The first part of the exhibition is dedicated to his early paintings from 1946 onwards. Walnut stain, gouache and charcoal works on paper are displayed alongside rarely seen experiments of tar on glass. Whilst such works are clearly indebted to calligraphy as gestural assertions in black and white, their forms and symbols refuse to be read or interpreted - they signify nothing besides their apparent visual and rhetorical qualities. It is of no surprise that this work has often been associated with Art Informel, an artistic movement that, as something of a counterpart to American Abstract Expressionism, originated in the mid 40s in Paris and spread through Europe. Soulages has, however, always refused to align himself with any specific group or school of thought. Progressing further through the exhibition, we encounter works from the 50s and 60s. Larger in scale, they are energetic oil paintings on canvas, which, in contrast to earlier pieces of work, embrace some use of colour. Another aspect is added to the contrast of light and dark; next to a strong black the subtle hues hint at a delicate, yet undeniable radiance.


Pierre Soulages, Walnut stain on paper, 48 x 62,5 cm, 1946
Private collection, © Photo: DR, Archive Soulages / VG Bild-Kunst, Bonn 2010, Courtesy of the Martin–Gropius-Bau

 


Pierre Soulages, Installation view, Martin–Gropius–Bau, 2010

What follows marks a major shift in Pierre Soulages’ work, coming out of the late 70s and which, according to the artist, was brought about by accident. Toiling over a painting one day Soulages - having covered the whole canvas in black - stopped working, convinced it was ruined. It was not until later that the potential of what he had created became evident. This was the beginning of an intense investigation into rhythmically structured, highly textured black surfaces and their receptiveness to light. Generally referred to as the outrenoir period (or ‘beyond black’) as coined by the painter, this phase stretches over the last 30 years of his career and is the main focus of the show.

What is so special about those black paintings, which Soulages prefers to be hung centrally, and from the ceilings rather than the walls?

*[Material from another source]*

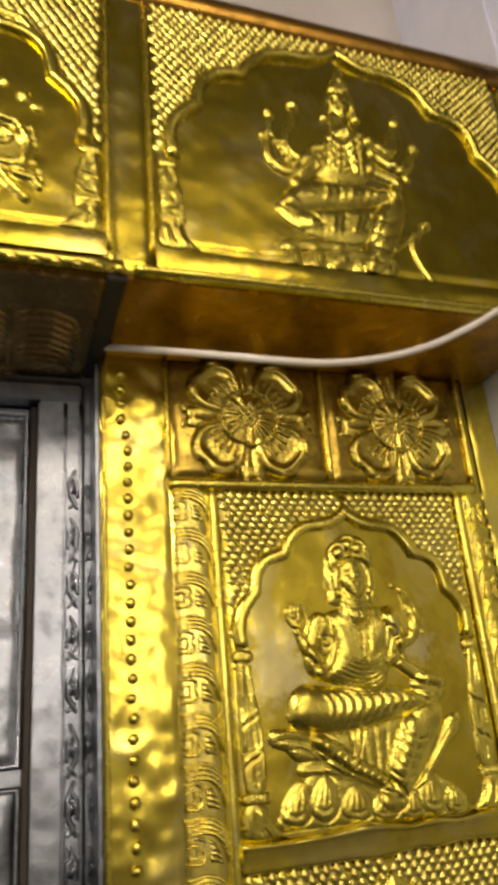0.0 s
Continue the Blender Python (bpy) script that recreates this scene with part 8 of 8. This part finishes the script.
def scroll_mesh(flip):
    """One unit of the running border: a hooked scroll and swept leaf ribs."""
    r = Relief(-0.021, 0.021, -0.034, 0.026, 0.0005, 0.0008)
    for i in range(4):
        z = 0.0195 - 0.0036 * i
        r.rod([(-0.0175 + 0.001 * i, z - 0.001, 0.0013), (-0.004, z + 0.0006, 0.0018), (0.006, z - 0.002, 0.0021), (0.0135, z - 0.010, 0.0021), (0.0180, z - 0.022, 0.0014)], 1.1, 0.6)
    r.pad([(0.0005, 0.003), (0.006, 0.002), (0.011, -0.006), (0.0125, -0.015), (0.006, -0.014), (0.0005, -0.012)], 0.0022, 0.004)
    for i in range(3):
        z = 0.000 - i * 0.0042
        r.chase([(0.002, z), (0.007, z - 0.0012), (0.011, z - 0.005)], 0.0007, -0.0012)
    r.rod([(-0.0165, 0.0048, 0.0016), (-0.009, 0.0058, 0.0019), (-0.0035, 0.0030, 0.0019), (-0.0050, -0.0030, 0.0017), (-0.0030, -0.0085, 0.0019), (-0.008, -0.0130, 0.0019), (-0.0165, -0.0125, 0.0016)], 1.2, 0.6)
    r.rod([(-0.0165, -0.0005, 0.0014), (-0.0105, 0.0006, 0.0018), (-0.0095, -0.0042, 0.0018), (-0.0105, -0.0088, 0.0017), (-0.0165, -0.0080, 0.0013)], 1.1, 0.6)
    me = r.mesh(0, 1)
    if flip:
        me.transform(Matrix.Diagonal((-1, 1, 1, 1)))
        me.flip_normals()
    me.materials.append(GOLD_RAISED if flip else GLARE_RELIEF)
    return me


def bead_mesh(r, flat=0.8):
    bm = bmesh.new()
    bmesh.ops.create_uvsphere(bm, u_segments=12, v_segments=8, radius=r)
    bmesh.ops.scale(bm, vec=(1, flat, 1), verts=bm.verts)
    for f in bm.faces:
        f.smooth = True
    me = bpy.data.meshes.new("bead")
    bm.to_mesh(me)
    bm.free()
    me.materials.append(GOLD_RAISED)
    return me


def border(name, label, x0, x1, z0, z1, flip, beads_at=None):
    top = thing(name, label, "border")
    part("strip", plate(x0, x1, z0, z1, 0.0, 0.0007), GOLD if flip else GLARE_RELIEF, top)
    me = scroll_mesh(flip)
    wide = (x1 - x0) / 0.038
    n = round((z1 - z0) / 0.0405)
    rnd = random.Random(7)
    for i in range(n):
        ob = part("scroll", me, None, top)
        ob.location = ((x0 + x1) / 2 + rnd.uniform(-0.0006, 0.0006), 0.0, z1 - (i + 0.5) * (z1 - z0) / n + rnd.uniform(-0.0008, 0.0008))
        ob.scale = (wide, rnd.uniform(0.8, 1.05) * (0.55 if flip else 1.15 if ob.location.z > 1.25 else 0.5 if ob.location.z > 1.1 else 0.42), rnd.uniform(0.95, 1.03))
    return top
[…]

Wandering through the rest of the exhibition at the Martin–Gropius–Bau and spending time in the painterly spaces created by the artist, there is a lot to contemplate. Monumental in scale as most of the works are, their presence is an immediate and a strong one. Painting as presentation, not representation. And then there is light, which ironically plays the central role of Soulages’ mature works. It travels over deep furrows and level planes, striking the various different surfaces, and returning the viewer his altered gaze. This inversion is playfully emphasised in a black room, within which four portrait format works are displayed alongside one another. Lit indirectly by an illuminated white wall opposite, these apparently floating works enter into a dialogue with space and time, the light bouncing back and forward, becoming subject to infinite reflection.

Black, a (non) colour heavily loaded with symbolic meanings and connotations is treated solely for its pictorial aspects by the French artist. From the very beginning, Pierre Soulages refused to lead the viewer into the realm of associations with suggestive titles, stating only the dimensions and the year of production instead. He rightly rejects the label of a monochromatic painter, as even though he deals solely in black, his large canvases of the last three decades not only reveal astonishing subtleties in their blackness, but also contain the ability to generate colour in interaction with their surroundings. Mysterious and somewhat sacral, Soulages makes frequent use of polyptych formats to structure the ‘organizations of light’, as his outrenoirs are sometimes referred to.


Pierre Soulages, Oil on canvas, 222 x 537 cm, 30th of May 1979
Triptych, Private collection, Installation view, Martin– Gropius–Bau, 2010

Belonging to the post-war generation of painters, critically and profoundly engaged in reinventing their working medium, Pierre Soulages’ oeuvre is both remarkably unified, and yet distinguishable into two essentially different phases. Though his investigation into the nature of painting, interest in mark making and brush strokes and dedication to black remained at the core of his practice, his later period of the outrenoir differs strongly from the earlier works. Besides being an increasingly formal and structured approach to organising the picture space, there is another more subtle, yet defining element of change. A sense of singularity seems to replace the previously dualistic characteristics. In an apparent contradiction, light and dark share the same space, as they become alternately visible in accordance to the perspective of the viewer. At times the light that hits the canvas is reflected, whilst at other times it is absorbed, resulting in the creation of a particular sense of depth. It is this relationship with their environment that gives them their ultimately lively presence, a presence that far exceeds the possibilities of photographic reproduction. The current retrospective in Berlin is a great chance to experience such later works in relation to the development of an artistic vision over time. The only potential disappointment is that only a few of over 70 works on display are actually installed in space; a decision either dictated by the spatial confinements of the exhibition, or the formidable task of capturing the dynamics and diversity of an extensive body of work characterised by continuous development.

Declaring that if a work hangs on a wall it becomes a window, whilst when displayed in space it becomes a wall, it seems to be the aspect of confrontation – of facing oneself – that fascinates Pierre Soulages above all. Rather than looking for distraction in the far distance, his works throw the viewer’s gaze back towards its origin. Infinitely open to thoughtful introspection, the black canvases become highly ambivalent surfaces, receptive to the point at which they become their own negation. Way back, when the now 90 year-old artist was a young boy, he was once asked what he was painting. The boy, who had marked his paper with black lines, replied that he was painting snow.


Pierre Soulages, Installation view, Martin–Gropius–Bau, 2010

Nadine Poulain


Nadine Poulain is a writer, artist and filmmaker based in Berlin.